Val Gardena, Trentino-Alto Ádige
Encastelada nas montanhas Dolomitas, no extremo norte da Itália, Val Gardena mantém viva uma antiga tradição chamada Ji a ueves. No dia 19 de março, dia de São José, os solteiros da cidade vão à casa das solteiras e encomendam ovos pintados que serão recolhidos na segunda-feira de Páscoa. Se algum deles interessar a uma das moças, ela pintará o ovo diferente de todos os outros, para que o pretendente saiba que é correspondido. Os demais ovos são enterrados sob a neve, que nesta época do ano ainda cobre toda a região. Mais tarde, com a chegada da primavera, a criançada se diverte encontrando os ovos.
Florença, Toscana
Um carro puxado por quatro bois brancos, enfeitados com flores e adereços coloridos, chega à Piazza del Duomo junto com um grande cortejo. Estacionado entre o Batistério e a Catedral, o carro carregado de pólvora é ligado por uma corda à igreja, de onde é disparada uma fagulha em forma de pomba. Ao chegar até o carro, ela provoca uma explosão.
O Scoppio del Carro (algo como “explosão do carro”) acontece desde 1007. O ritual teria surgido como uma forma de comemorar a chegada do primeiro cristão, que era um fiorentino, em Jerusalém. A partir do século 15, porém, a comemoração assumiu um novo sentido: os camponeses acreditam que, se a pomba alcançar o carro com precisão, a colheita do ano será boa.

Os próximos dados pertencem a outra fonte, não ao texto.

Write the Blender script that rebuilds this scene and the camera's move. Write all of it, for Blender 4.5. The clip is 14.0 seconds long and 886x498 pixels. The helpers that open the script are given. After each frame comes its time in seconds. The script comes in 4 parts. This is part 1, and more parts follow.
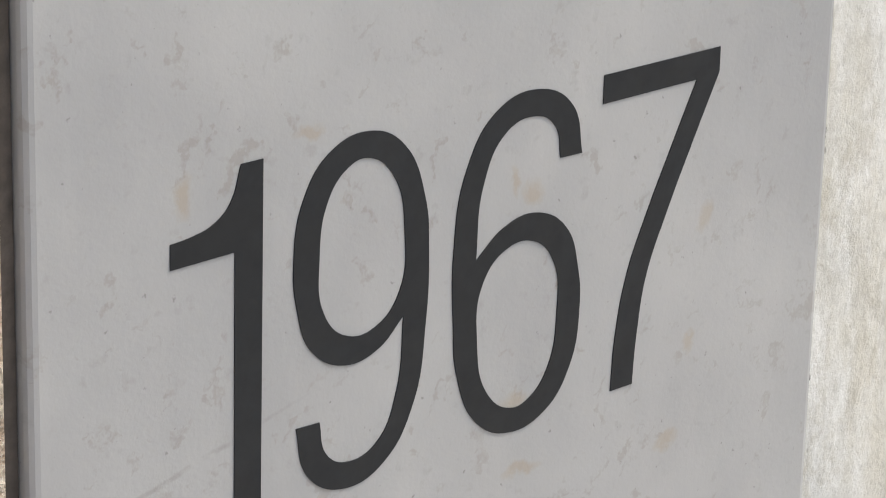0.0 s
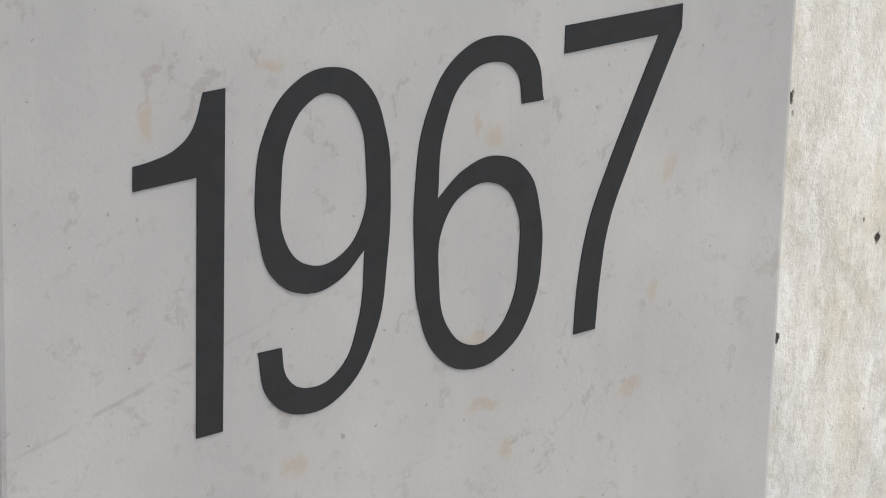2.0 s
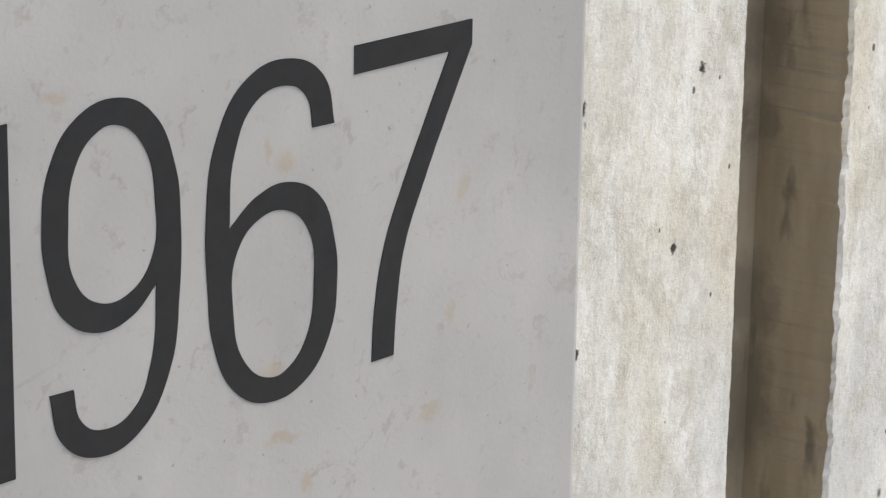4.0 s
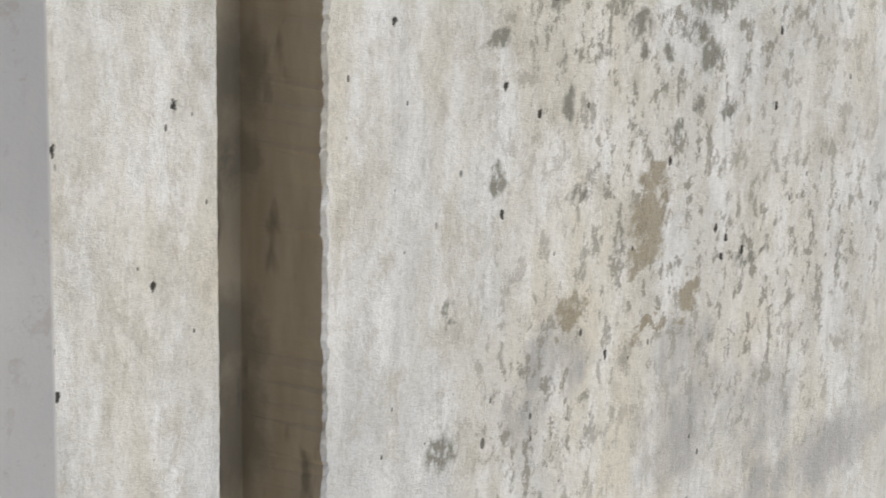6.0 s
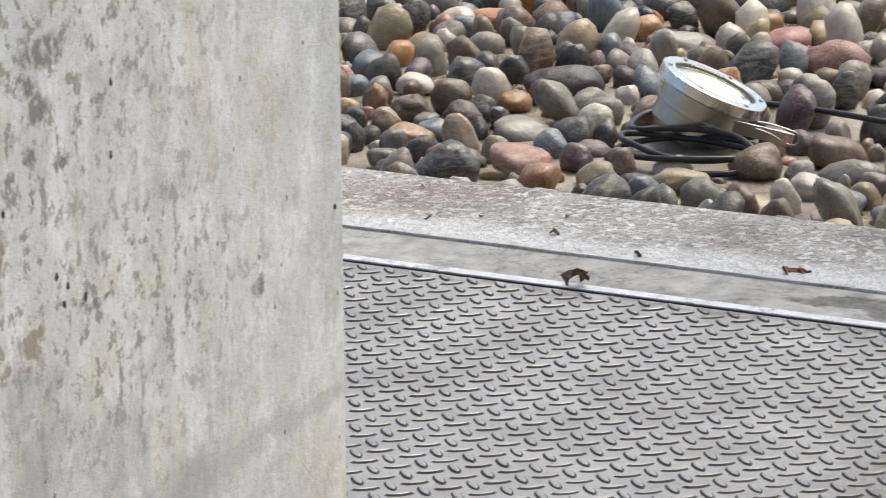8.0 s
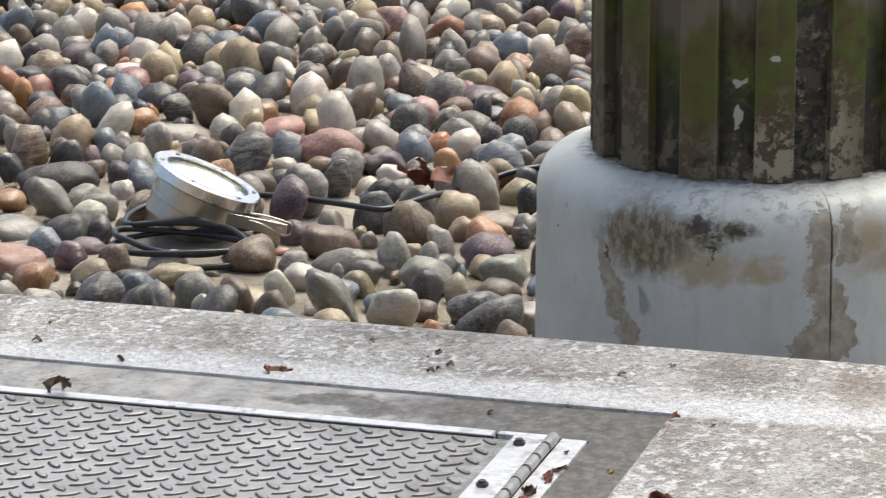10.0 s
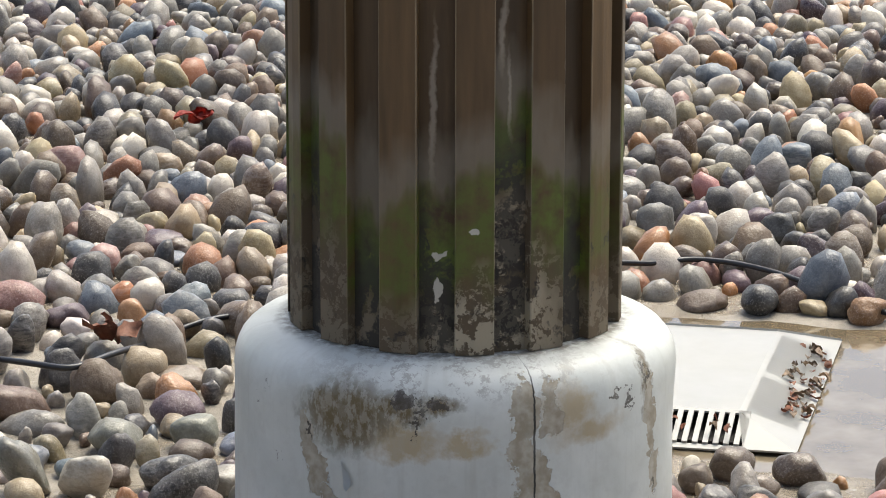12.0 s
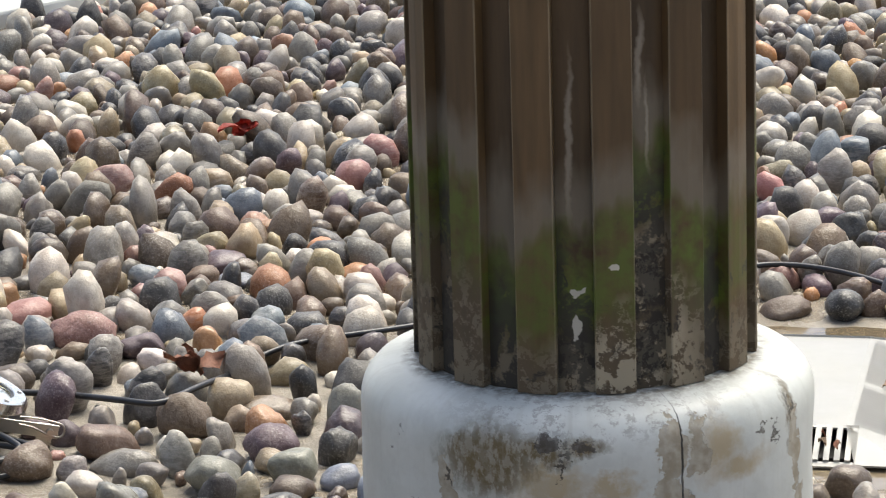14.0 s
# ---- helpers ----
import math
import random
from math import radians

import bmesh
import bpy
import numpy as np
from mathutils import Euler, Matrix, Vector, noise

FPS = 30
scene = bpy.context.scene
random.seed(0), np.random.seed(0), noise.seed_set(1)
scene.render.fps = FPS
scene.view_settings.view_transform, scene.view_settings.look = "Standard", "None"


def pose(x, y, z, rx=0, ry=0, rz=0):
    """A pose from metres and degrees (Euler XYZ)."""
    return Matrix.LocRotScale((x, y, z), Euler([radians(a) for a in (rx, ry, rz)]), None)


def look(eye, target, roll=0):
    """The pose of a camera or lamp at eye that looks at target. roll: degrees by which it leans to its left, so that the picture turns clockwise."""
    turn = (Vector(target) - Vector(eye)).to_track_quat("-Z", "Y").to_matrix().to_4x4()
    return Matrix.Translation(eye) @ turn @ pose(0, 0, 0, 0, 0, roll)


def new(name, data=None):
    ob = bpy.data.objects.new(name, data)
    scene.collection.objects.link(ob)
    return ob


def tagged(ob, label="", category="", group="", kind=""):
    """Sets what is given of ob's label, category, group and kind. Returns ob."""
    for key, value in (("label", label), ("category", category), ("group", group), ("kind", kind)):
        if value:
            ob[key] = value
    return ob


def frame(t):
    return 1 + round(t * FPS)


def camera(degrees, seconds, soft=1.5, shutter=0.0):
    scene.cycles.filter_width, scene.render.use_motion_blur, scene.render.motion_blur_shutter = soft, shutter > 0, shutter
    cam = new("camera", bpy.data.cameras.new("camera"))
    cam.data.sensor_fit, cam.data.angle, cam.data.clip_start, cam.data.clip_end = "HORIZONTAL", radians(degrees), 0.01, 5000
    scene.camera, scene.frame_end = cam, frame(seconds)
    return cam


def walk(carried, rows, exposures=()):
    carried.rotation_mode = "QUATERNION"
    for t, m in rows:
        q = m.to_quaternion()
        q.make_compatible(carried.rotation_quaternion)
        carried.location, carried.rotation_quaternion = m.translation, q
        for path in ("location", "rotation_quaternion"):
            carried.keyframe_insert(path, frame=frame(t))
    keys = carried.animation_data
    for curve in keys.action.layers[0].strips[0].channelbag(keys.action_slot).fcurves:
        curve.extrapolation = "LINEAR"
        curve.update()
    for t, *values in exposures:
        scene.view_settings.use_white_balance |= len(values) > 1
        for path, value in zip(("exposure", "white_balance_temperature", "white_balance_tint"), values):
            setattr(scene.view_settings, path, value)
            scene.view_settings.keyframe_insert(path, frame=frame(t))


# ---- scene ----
import collections

SOFT = 1.0
EXPOSURES = ((0.0, 0.84, 6750, 5), (4.5, 0.80, 6750, 5), (6.0, 0.61, 6700, 5), (8.0, 0.58, 6650, 5), (9.2, 0.66, 6600, 5), (11.3, 0.84, 6600, 5), (14.0, 0.90, 6600, 5))
FOV = 15.297
PATH = (
    (0.0, 1.2490, -0.5974, 1.1300, 46.048, -19.455, 1.462),
    (0.5, 1.2381, -0.6265, 1.1149, 46.823, -18.431, 0.815),
    (1.0, 1.2385, -0.6414, 1.1131, 48.060, -18.077, 0.989),
    (1.5, 1.2421, -0.6543, 1.1050, 47.957, -18.010, 1.877),
    (2.0, 1.2469, -0.6610, 1.1039, 48.158, -17.942, 1.513),
    (4.3, 1.2597, -0.6319, 1.1047, 42.667, -17.943, 0.976),
    (4.5, 1.2610, -0.6336, 1.1057, 41.952, -17.904, 1.032),
    (5.0, 1.2680, -0.6386, 1.1054, 40.056, -17.692, 0.918),
    (5.5, 1.2705, -0.6494, 1.1069, 38.136, -17.506, 0.956),
    (6.0, 1.2763, -0.6597, 1.1061, 36.071, -17.238, 0.762),
    (6.5, 1.2836, -0.6814, 1.1050, 34.089, -16.825, 0.241),
    (7.0, 1.2893, -0.6977, 1.1065, 31.695, -16.628, -0.097),
    (7.5, 1.2855, -0.7127, 1.1091, 29.339, -16.428, -0.185),
    (8.0, 1.2789, -0.7383, 1.1126, 27.157, -16.202, -0.414),
    (8.5, 1.2834, -0.7615, 1.1140, 25.057, -15.997, -0.454),
    (9.0, 1.2821, -0.7859, 1.1193, 22.984, -15.761, -0.509),
    (9.2, 1.2828, -0.7923, 1.1208, 22.144, -15.637, -0.510),
    (11.3, 1.3197, -0.7966, 1.2258, 13.950, -13.667, 0.238),
    (11.5, 1.3248, -0.7766, 1.2366, 13.458, -13.539, 0.231),
    (12.0, 1.3434, -0.7194, 1.2571, 12.509, -13.471, 0.077),
    (12.5, 1.3580, -0.6559, 1.2655, 11.863, -13.675, -0.390),
    (13.0, 1.3827, -0.5919, 1.2817, 11.429, -13.946, -0.864),
    (13.5, 1.3993, -0.5219, 1.3012, 11.284, -14.092, -1.285),
    (14.0, 1.4368, -0.4545, 1.3178, 11.677, -14.010, -1.642),
)


def aim(x, y, z, heading, tilt, roll):
    """A camera pose from a place, a heading (degrees from +x), a tilt and a lean."""
    h, p = radians(heading), radians(tilt)
    way = Vector((math.cos(p) * math.cos(h), math.cos(p) * math.sin(h), math.sin(p)))
    eye = Vector((x, y, z))
    return look(eye, eye + way, roll)


cam = camera(FOV, 14.0, soft=SOFT, shutter=0.2)
walk(cam, [(row[0], aim(*row[1:])) for row in PATH], EXPOSURES)

# ---- light: a bright overcast sky ----
world = bpy.data.worlds.new("overcast_sky")
scene.world = world
world.use_nodes = True
wn = world.node_tree
sky = wn.nodes.new("ShaderNodeTexSky")
sky.sky_type = 'NISHITA'
sky.sun_disc = False
sky.sun_elevation, sky.sun_rotation = radians(63), radians(109)
sky.dust_density, sky.air_density = 4.0, 0.7
wn.nodes["Background"].inputs["Strength"].default_value = 0.15
wn.links.new(sky.outputs["Color"], wn.nodes["Background"].inputs["Color"])
sun_data = bpy.data.lights.new("sun", 'SUN')
sun_data.energy, sun_data.angle, sun_data.color = 2.3, radians(45), (1.0, 0.96, 0.88)
sun = new("sun", sun_data)
sun.matrix_world = look((5.6, -1.9, 12.0), (0.0, 0.0, 0.0))


# ---- material helpers ----
def linked(nt, kind, inputs=(), **settings):
    node = nt.nodes.new(kind)
    for key, value in settings.items():
        setattr(node, key, value)
    for key, value in dict(inputs).items():
        if isinstance(value, bpy.types.NodeSocket):
            nt.links.new(value, node.inputs[key])
        else:
            node.inputs[key].default_value = value
    return node


def material(name, rough=0.6, metal=0.0, spec=0.5):
    m = bpy.data.materials.new(name)
    m.use_nodes = True
    nt = m.node_tree
    b = nt.nodes["Principled BSDF"]
    b.inputs["Roughness"].default_value, b.inputs["Metallic"].default_value = rough, metal
    b.inputs["Specular IOR Level"].default_value = spec
    return m, nt, b


def place(nt, stretch=(1, 1, 1)):
    geo = linked(nt, "ShaderNodeNewGeometry")
    if stretch == (1, 1, 1):
        return geo.outputs["Position"]
    return linked(nt, "ShaderNodeVectorMath", {0: geo.outputs["Position"], 1: stretch}, operation='MULTIPLY').outputs[0]


def grain(nt, vec, scale, detail=4.0, rough=0.55, warp=0.0):
    return linked(nt, "ShaderNodeTexNoise", {"Vector": vec, "Scale": scale, "Detail": detail, "Roughness": rough, "Distortion": warp}).outputs["Fac"]


def span(nt, value, lo, hi, a=0.0, b=1.0):
    return linked(nt, "ShaderNodeMapRange", {"Value": value, "From Min": lo, "From Max": hi, "To Min": a, "To Max": b}).outputs[0]


def blend(nt, fac, a, b, mode='MIX'):
    n = linked(nt, "ShaderNodeMix", data_type='RGBA', blend_type=mode)
    for idx, v in ((0, fac), (6, a), (7, b)):
        if isinstance(v, bpy.types.NodeSocket):
            nt.links.new(v, n.inputs[idx])
        else:
            n.inputs[idx].default_value = (*v, 1.0) if isinstance(v, tuple) and len(v) == 3 else v
    return n.outputs[2]


def calc(nt, op, a, b=0.0):
    return linked(nt, "ShaderNodeMath", {0: a, 1: b}, operation=op).outputs[0]


def relief(nt, b, height, strength, depth):
    n = linked(nt, "ShaderNodeBump", {"Height": height, "Strength": strength, "Distance": depth})
    nt.links.new(n.outputs["Normal"], b.inputs["Normal"])


def patch(nt, vec, centre, radii, soft=0.5):
    """1 inside an ellipsoid round centre, 0 outside."""
    d = linked(nt, "ShaderNodeVectorMath", {0: vec, 1: centre}, operation='SUBTRACT').outputs[0]
    d = linked(nt, "ShaderNodeVectorMath", {0: d, 1: tuple(1.0 / r for r in radii)}, operation='MULTIPLY').outputs[0]
    d = linked(nt, "ShaderNodeVectorMath", {0: d}, operation='LENGTH').outputs["Value"]
    return span(nt, d, 1.0 + soft * 0.5, 1.0 - soft * 0.5)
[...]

Nessa época do ano, é comum tomar o Vin Santo, vinho considerado santo porque suas uvas são colhidas e postas para secar bem a tempo da bebida ficar pronta na época da Páscoa. O vinho também é usado para molhar os Cantuccini, biscoitos de amêndoa tradicionais da Toscana.
Nápoles, Campânia
Aos pés do Vesúvio, no sul da Itália, a cidade é conhecida por ter criado a Pastiera di Grano. Esta torta à base de trigo, ricota açúcar e ovos, confeccionada seguindo tradições ancestrais, já era saboreada nas festas pagãs de primavera. Também veio de Nápoles a Torta Pasqualina, hoje difundida por todas as regiões do país, na qual ovos inteiros são assados junto com a massa e o recheio da torta.
Chieti, Abruzzo
Essa é uma das mais antigas cidades da Itália: reza a lenda que ela teria sido fundada por Aquiles em 1118 a.C. Para comemorar a Páscoa, a população local realiza a procissão dos incappucciati (encapuzados), que lembra a nossa Procissão do Fogaréu. Na Sexta-feira Santa, homens inteiramente cobertos por um capuz e uma capa desfilam à luz de tochas pelas ruas estreitas do centro histórico ao som de música sacra. No domingo de Páscoa, em contrapartida, todos da cidade usam roupas coloridas.
Caltanisseta, Sicília
Na Sexta-feira Santa, a cidade promove a Real Maestranza, uma procissão conduzida pelos fogliamari, vendedores de ervas selvagens, que vão cantando lamentos em dialeto arcaico. Na sequência vêm os representantes das maestranzas, antigas corporações de artes e ofícios, todos vestidos de preto em sinal de luto. Já no domingo de Páscoa reina a alegria, expressada em almoços com massas variadas. Destaque para os cavateddi, feitos só com farinha de trigo e água, regados com suculentos molhos de agnello (cordeiro). De sobremesa, o clássico torrone, com mel, amêndoas ou pistache.
Trapani, Sicília
Fundada por gregos e utilizada como porto comercial pelos fenícios, Trapani realiza outra grande procissão com uma sequência de carros carregando cenas e esculturas que representam as estações da Via Crucis. Entre os famosos doces sicilianos, destacam-se os feitos com pasta de amêndoas como o pupo cu’ ova (ave com ovos, no dialeto siciliano) e uma enorme variedade de biscoitos, enfeitados com confeitos coloridos. Isso sem esquecer, é claro, dos deliciosos cannoli.